Rio de Janeiro - Recebo vastíssima esculhambação de um leitor do Paraná reclamando que não escrevi uma só linha sobre a ofensiva da Otan na Iugoslávia. Sim, dou razão ao leitor, deveria ter comentado alguma coisa, mas a estupidez humana, da qual as guerras são fruto, nem me irrita mais. Apenas me chateia.
Lembro um filme de Billy Wilder (""Avanti"), uma de suas melhores comédias, embora pouquíssimo badalada. No luxuoso Excelsior, da ilha de Ischia, um graúdo funcionário do Departamento de Estado vai ajudar um cidadão americano em dificuldades. O gerente do hotel, para impedir ou retardar que o cara entre no apartamento onde o americano está com uma inglesa, pede-lhe um conselho:
""Tenho duas ofertas de trabalho. Uma, para ser gerente do Hilton de Damasco. O que o senhor acha?" O funcionário examina se não está sendo grampeado e informa:
""Com a militarização do Mediterrâneo, a escalada armamentista de Israel, o nacionalismo árabe e os interesses soviéticos na região, aquilo é um barril de pólvora. Fuja de Damasco! De onde é a outra oferta de trabalho?"

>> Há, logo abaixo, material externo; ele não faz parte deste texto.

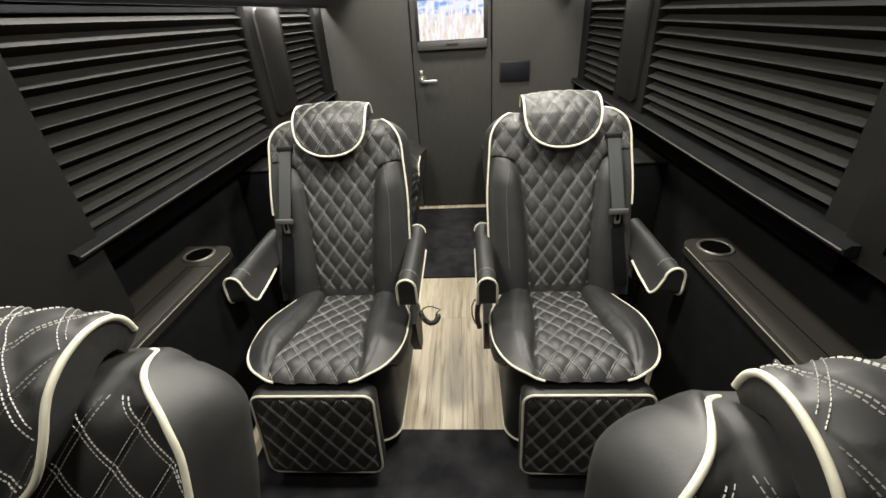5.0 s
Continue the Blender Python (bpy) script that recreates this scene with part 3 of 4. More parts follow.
def part_data(name, verts, faces, mat, parent, label=""):
    me = bpy.data.meshes.new(name)
    me.from_pydata([tuple(v) for v in verts], [], faces)
    me.materials.append(mat)
    ob = new(name, me)
    ob.parent = parent
    return tagged(ob, label)


def join_data(*sets):
    verts, faces = [], []
    for v, f in sets:
        j = len(verts)
        verts += v
        faces += [tuple(i + j for i in face) for face in f]
    return verts, faces


# backrest: p = x, q = height
BACK_LEAN = 0.26


def back_half(z):
    return 0.264 - 0.016 * smoothstep(0.74, 0.98, z)


def back_quilt_half(z):
    return lerp_table([(0.44, 0.115), (0.55, 0.116), (0.70, 0.126), (0.80, 0.136), (0.84, 0.146), (0.868, 0.160), (0.884, 0.177), (0.893, 0.2), (0.900, 0.235), (0.905, 0.30)], z)


def back_point(x, z, quilt=True):
    w = back_half(z)
    u = min(abs(x) / w, 1.02)
    y = 0.50 + BACK_LEAN * (z - 0.45) - 0.012 * (1 - smoothstep(0.45, 0.62, z))
    inner = back_quilt_half(z)
    ax = abs(x)
    # side bolsters stand forward of the centre
    low = 1 - smoothstep(0.80, 0.91, z)
    t = min(max((ax - inner) / max(w - inner, 0.02), 0), 1)
    y -= low * 0.024 * max(0, math.sin(math.pi * t ** 0.75)) ** 1.3
    y -= 0.012 * (1 - u * u)
    y -= 0.012 * smoothstep(0.90, 1.0, u)
    # lumbar swell
    y -= 0.015 * math.exp(-((z - 0.60) / 0.12) ** 2) * (1 - u * u)
    # groove along the seam
    y += 0.0055 * math.exp(-((ax - inner) / 0.011) ** 2) * (1 - smoothstep(0.90, 0.94, z)) * (1 - smoothstep(0.80, 0.95, u))
    # the top edge rolls over to the back, as an arc
    e = min(max((z - back_top(x / w)) / 0.055 + 1, 0), 1)
    roll = min(1, max(0, (0.220 - ax) / 0.065)) ** 2 * (1 - math.sqrt(1 - e * e))
    y += 0.095 * roll
    if quilt and ax < inner:
        edge = min(1, (inner - ax) / 0.012, (1.0 - u) / 0.05 if u < 1 else 0, (1.024 - z) / 0.012)
        y -= 0.0075 * puff(x, z, DW, DH) * max(edge, 0)
    # a plain strip of leather above the quilting, with a seam between
    if z > 0.95:
        y += 0.004 * math.exp(-((z - 1.027) / 0.004) ** 2) * (1 - smoothstep(0.75, 0.9, u))
    return Vector((x, y, z - 0.022 * roll * roll))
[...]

O gerente responde: ""De Nova York". O funcionário suspira e abaixa a voz: ""Vá para Damasco!".
Qualquer pessoa minimamente civilizada lamenta a situação nos Bálcãs. E teme que a mania norte-americana de ser juiz e polícia do resto do mundo acabe um dia provocando uma guerra não localizada. No espaço de poucos meses, os Estados Unidos reprisaram as mesmas cenas: bombardeios noturnos, um arsenal formidável para combater tiranos mais ou menos ensandecidos.
Apesar da desproporção militar, os tiranos continuaram. Uma prova de que a solução da força, tal como a que está sendo empregada no Iraque e nos Bálcãs, revela-se inútil e burra.
Volto ao filme de Billy Wilder. O barril de pólvora talvez não esteja em Nova York, mas em Washington.